As we get older, most of us assume that we get wiser. This is seen to be true for both individuals and organizations. We may call it different names – learning, experience, insight, etc. Some of us may accelerate the process by learning from others’ experiences (through books and training), or by exposing themselves to changing environments (think travel or shifting industries). Others may see themselves as a “lifelong student”, constantly seeking out ways to add to their knowledge base, or challenging themselves to step outside their comfort zone.
But, what does this “wisdom” really mean? Why do we assume that being wiser means having all the answers? Why do we take it for granted that while we are doing the right thing, others (those whose actions are not in sync with our’s) are on the wrong path? Again, this is often true for both individuals and organizations.
Let’s take a look at some of the issues that business enterprises face today: Should it be scarce or abundant? Should it be free or expensive? Should it be about what used to matter or what really matters today? What should we do when our hunches don’t match the data that’s pouring in?
We live in a complex, interconnected world. And, organizations of all shapes and sizes struggle with questions to which they do not have the answers – even if they bring all their experience to bear on the issue. So, why pretend that we know it all?!
The way I see it, knowing what you don’t know is an essential attribute of being wiser. And, working on filling those gaps only means that we are on our way to becoming a better version of ourselves. To me, continuous learning means having the humility to ask a lot of questions, being receptive to other (dissimilar) perspectives, and developing the ability to synthesize them suitably.
We’ve all heard of IBM predicting a world market of “maybe five personal computers”. We know that Kodak missed the bus with digital photography standards, even after inventing the digital camera! And yes, “uberization” is a word now. In other words, just because someone (including your competitor) is on a different path, it doesn’t mean they are wrong.
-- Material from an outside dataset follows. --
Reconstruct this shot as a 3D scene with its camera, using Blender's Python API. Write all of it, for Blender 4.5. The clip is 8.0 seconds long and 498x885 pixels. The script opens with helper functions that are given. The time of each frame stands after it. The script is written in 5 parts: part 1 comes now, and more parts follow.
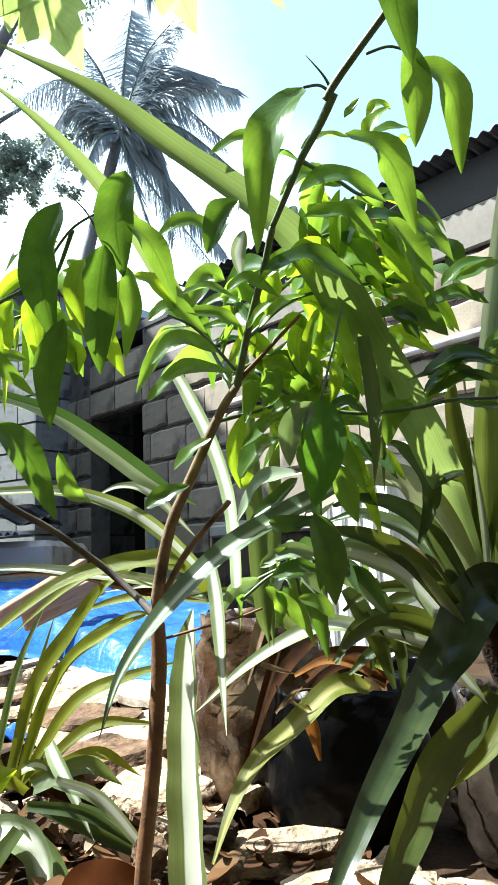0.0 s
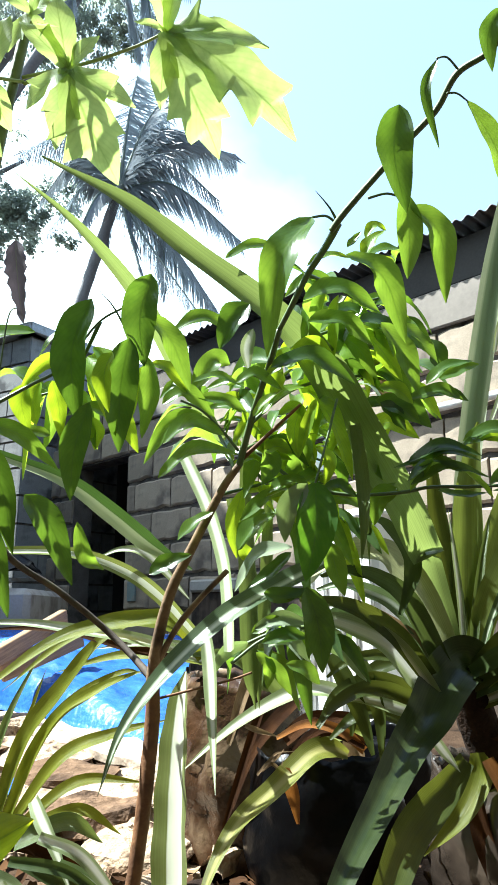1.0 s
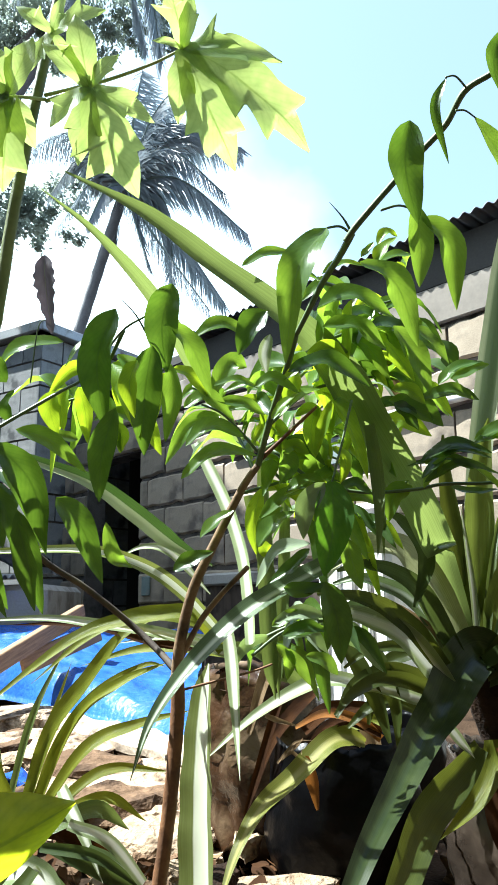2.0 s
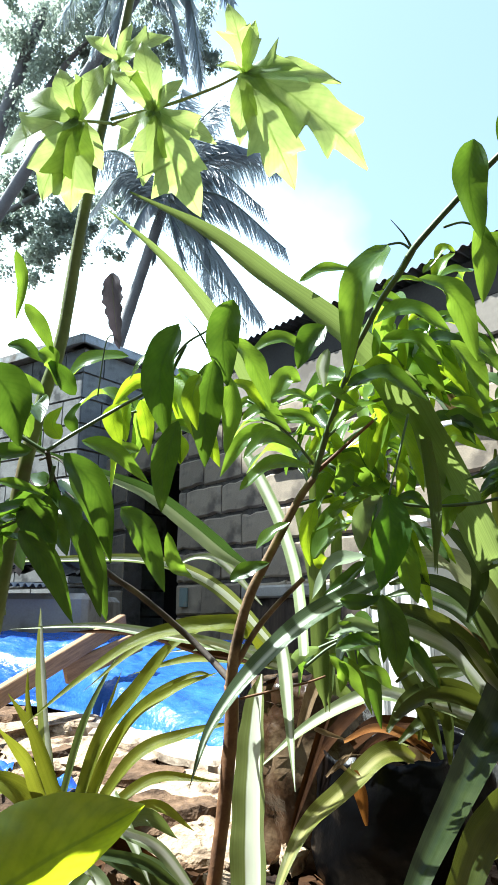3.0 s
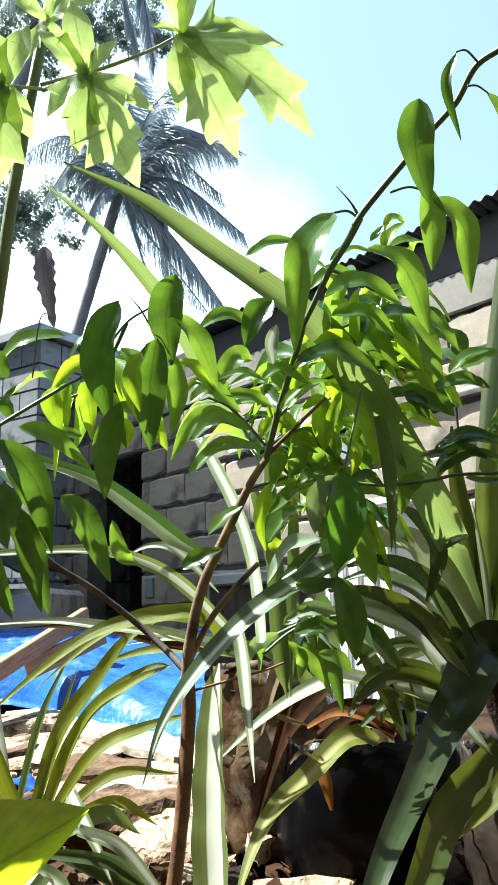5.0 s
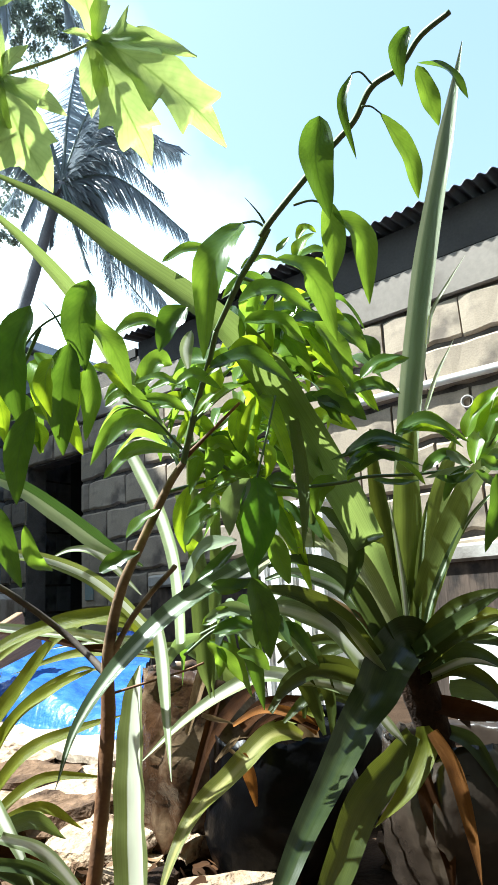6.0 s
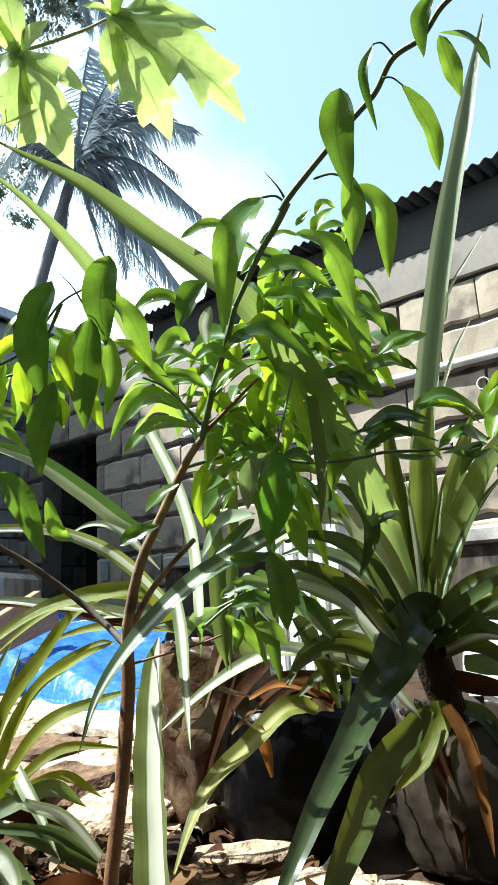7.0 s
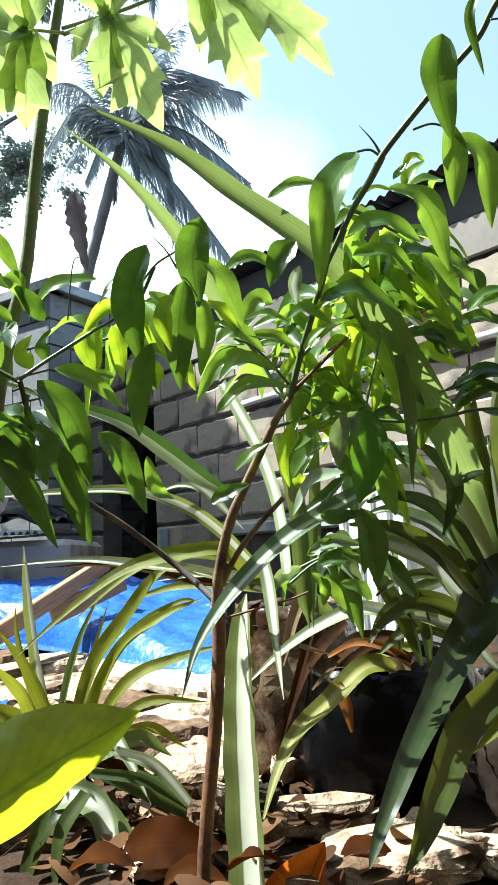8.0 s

Believe it or not, organizations can admit – to their employees, customers, stakeholders – that they don’t know every thing, but that they have learned a few things along the way about what works (and doesn’t work) in their unique context. And, so can individuals. Yes, even those in “leadership” positions!
Let me end with the words of a wise Economist who once remarked: “When the Facts Change, I Change My Mind. What Do You Do, Sir?”